The just-released version 2 of the RoCE protocol will get rid of the IB network layer, replacing it with the more commonly used UDP (connectionless) and IP layer to provide routability. However, RoCE v2 does not specify how lossless operation will be provided over an IP network, or how congestion control will be handled. RoCE v2 currently suffers from an inconsistent premise that continues to require DCB for Ethernet, while no longer operating within the confines of one Ethernet network.
Putting It All Together
While InfiniBand has been the most commonly deployed RDMA fabric, economical and technical requirements make Ethernet the preferred unifying network technology. InfiniBand over Ethernet, which is also known as RoCE, has been going through gyrations as it attempts to port the incompatible InfiniBand stack to the very different Ethernet world. In contrast, iWARP is a stable and mature standard, ratified by the IETF in 2007. iWARP was designed to leverage TCP/IP over Ethernet from the outset, which allows it to operate over cost-effective, regular Ethernet infrastructure and deliver on the promise of convergence, with Ethernet transporting LAN, SAN and RDMA traffic over a single wire.

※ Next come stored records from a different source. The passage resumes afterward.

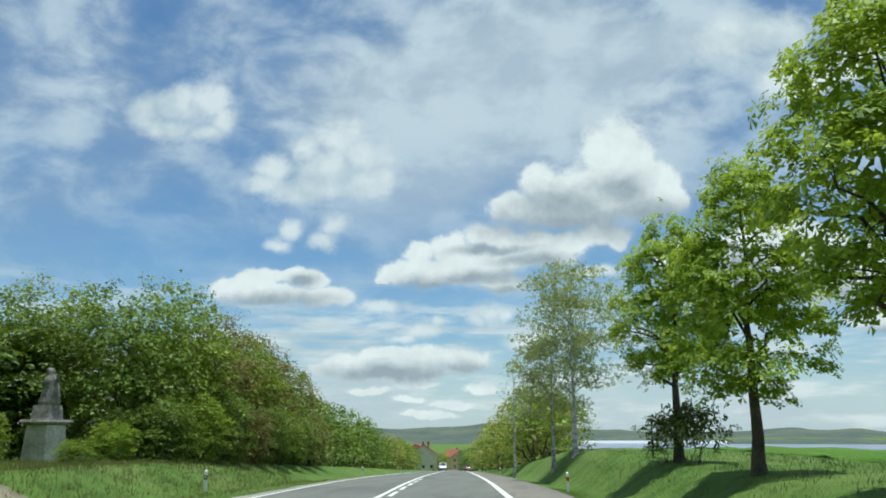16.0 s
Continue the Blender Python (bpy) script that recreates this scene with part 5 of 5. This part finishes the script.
def make_house(label, wall, roof, w, d, h, pitch):
    ob = thing("house", label, "house", "houses of the town")
    part("wall", box_bm(-w / 2, w / 2, -d / 2, d / 2, -1.5, h), wall, ob)
    e = 0.35
    top = h + pitch
    bm = bmesh.new()
    sec = [(-w / 2 - e, h - 0.25), (0, top), (w / 2 + e, h - 0.25), (w / 2 + e, h - 0.05), (0, top + 0.22), (-w / 2 - e, h - 0.05)]
    part("roof", loft_bm([[(x, y, z) for x, z in sec] for y in (-d / 2 - e, d / 2 + e)]), roof, ob)
    bm.free()
    for sy in (-1, 1):
        part("gable", loft_bm([[(-w / 2, sy * (d / 2 - 0.1), h), (w / 2, sy * (d / 2 - 0.1), h), (0, sy * (d / 2 - 0.1), top - 0.1)], [(-w / 2, sy * d / 2, h), (w / 2, sy * d / 2, h), (0, sy * d / 2, top - 0.1)]]), wall, ob)
    part("chimney", box_bm(w * 0.15, w * 0.15 + 0.6, -0.3, 0.3, h + pitch * 0.4, top + 0.9), M_ROOF[0], ob)
    rows = max(1, int(h / 2.8))
    for k in range(rows):
        for i in range(3):
            x = (i - 1) * w / 3.4
            win = part("window", box_bm(x - 0.55, x + 0.55, -d / 2 - 0.05, -d / 2 + 0.1, 0.8 + k * 2.8, 2.2 + k * 2.8), M_WHITE, ob)
            part("pane", box_bm(x - 0.46, x + 0.46, -d / 2 - 0.06, -d / 2 - 0.045, 0.9 + k * 2.8, 2.1 + k * 2.8), M_GLASS, win)
    part("door", box_bm(w * 0.36 - 0.5, w * 0.36 + 0.5, -d / 2 - 0.04, -d / 2 + 0.1, 0.0, 2.1), M_WOOD, ob)
    return ob


kinds = [make_house("cream plastered house with a red tiled roof", M_WALL[0], M_ROOF[0], 9, 10, 5.4, 3.4), make_house("white plastered house with a brown roof", M_WALL[1], M_ROOF[1], 8, 11, 3.4, 3.6), make_house("ochre house with a red tiled roof", M_WALL[2], M_ROOF[0], 10, 9, 5.6, 3.2), make_house("grey flat-gabled town building with a grey roof", M_WALL[3], M_ROOF[2], 14, 10, 6.2, 1.8)]
HOUSES = [(0, -10, 716, 6), (3, 10, 722, -5), (1, 12, 735, 8), (2, -12, 720, -4), (0, 12, 740, 10), (1, -11, 748, 14), (2, 8, 772, -12), (3, -16, 780, 5), (0, 20, 760, 20), (1, -26, 735, -10), (2, 0, 815, 40), (0, -14, 840, 15), (1, 14, 850, -20), (3, -4, 880, 8), (2, 24, 800, 5), (0, -30, 800, 25)]
seen_kind = set()
for k, r, y, turn in HOUSES:
    p = Vector((float(road_x(y)) + r, y, float(road_z(y))))
    m = Matrix.LocRotScale(p, Euler((0, 0, radians(turn))), None)
    if k in seen_kind:
        copy_thing(kinds[k], m)
    else:
        seen_kind.add(k)
        kinds[k].matrix_basis = m
for i in range(18):
    y = 700 + i * 14 + dice.uniform(-4, 4)
    far_tree.set(i % 3, dice.choice((-22, -18, 16, 19, 5, -6)) + dice.uniform(-3, 3), y, dice.uniform(0, 6.28), 1.1, 1.0)
for i in range(26):
    far_tree.set(i % 3, -70 + i * 5.4 + dice.uniform(-2, 2), 900 + (i % 4) * 14, dice.uniform(0, 6.28), 1.3, 1.15)
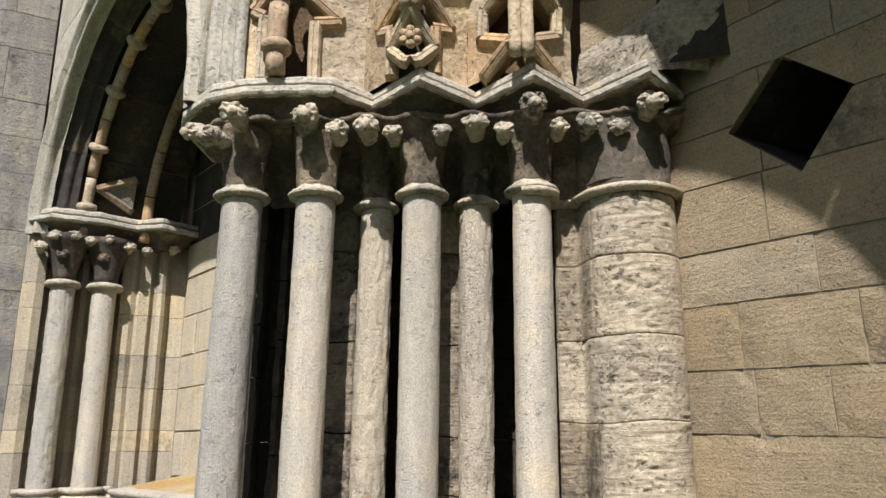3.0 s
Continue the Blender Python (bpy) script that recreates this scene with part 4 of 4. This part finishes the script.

Today's iWARP NICs offer latency and performance that are essentially equivalent to InfiniBand even at the micro-benchmark level.
The use of iWARP use is rising in cloud environments, and has been selected as the RDMA transport in the recently launched Microsoft Cloud Platform System (CPS), a turnkey scalable private cloud appliance. CPS is a complete solution consisting of up to four racks of Dell hardware running Windows Server 2012 R2, with the hypervisor, the management tools, and the automation needed for a large-scale, software-defined datacenter. The CPS networking infrastructure includes an Ethernet fabric and an iWARP-enabled storage fabric, which utilizes the SMB Direct protocol for high-efficiency, high-performance storage networking. With solutions shipping today over 40 GbE and integration within upcoming Intel server chipsets, iWARP appears to be the right choice of RDMA over Ethernet.